Are you a counterfeit Christian or the real deal?
I don’t usually carry cash. But on this day, I used a crisp $100 bill to pay for some new shoes. As I handed the bill to the cashier, she grabbed a pen. I was somewhat intrigued. Then, she ran the pen across the bill. Now I was puzzled. So, I asked her the purpose of marking up my crisp bills. Come to find out, this is standard procedure for $100 bills. The marker is designed to spot counterfeit bills.
Why would the cashier be concerned about this? The answer is obvious, right? Counterfeit money has no value. Maybe it can pose as authentic for a period of time, but eventually someone is going to buy one of those markers and expose the lie.
And whether you intentionally use a counterfeit bill is irrelevant. If the marker reveals that you tried to pay with fake money, you will lose a $100, at best, and lose a day of freedom in jail, at worst.
Whether it was the Pharisees, who posed as righteous men of God or large crowds, who posed as committed followers, Jesus constantly exposed counterfeits.
So, what are qualities of a counterfeit Christian? This question is important. Much like fake money, fake Christians have no value. They flaunt a self-righteous attitude or selfless behavior. But, if you exposed their heart, you would find something different. Most importantly, as Jesus says in Matthew 7:24, eventually counterfeit Christians will be exposed.

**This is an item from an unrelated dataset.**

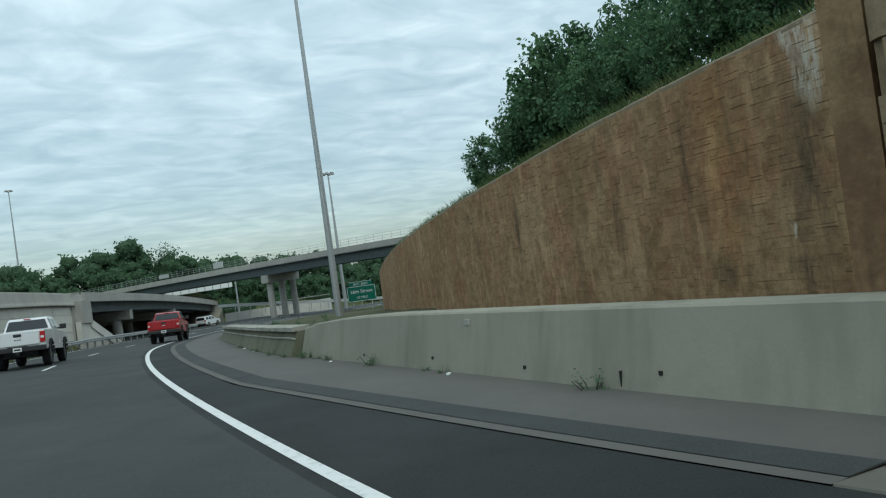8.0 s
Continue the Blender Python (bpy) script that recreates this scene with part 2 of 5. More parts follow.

To be fair, I don’t believe most Christians intentionally pose as fakes. They have either been handed a counterfeit Jesus or drifted away from the radical life Jesus calls his followers to imitate. With that said, I think every Christian can use this post to work on their heart.
Here are seven signs you are a counterfeit Christian.
1) You feel more guilty for missing church than hurting your neighbor.
I grew up in a culture where church attendance was the ultimate mark of righteousness. Under no circumstances did you miss worship on Sunday or class on Wednesday. A Christian who had “gone astray” was someone who hadn’t been to the church building in a month.
Intentionally or not, I was led to believe my presence at a building was more important than my actions toward other people. So most weeks I would walk into my church building, worship God, interact in class discussion, then go home. In the meantime, I disrespected teachers at school, gossiped about friends and classmates, and used women for my selfish desires.
If you value church attendance more than loving people, you don’t understand Jesus. The two greatest commands, love God and love your neighbor, are relational. Jesus even says the entire law is summed up by these two commands.
Here’s the deal. It’s entirely possible to be a perfect church attendee and a long ways from God. On the flip side, it’s also entirely possible to be a sporadic church attendee and have an intimate relationship with God.
It’s time to drop this false idea that God values attendance more than people.
2) You believe the Bible is more important than Jesus.
For much of my life, I placed more trust in the Bible than in Jesus for eternal life. It was more important that I knew the five steps to salvation than the source of salvation. I could sing the 66 books of the Bible. I knew the VBS stories.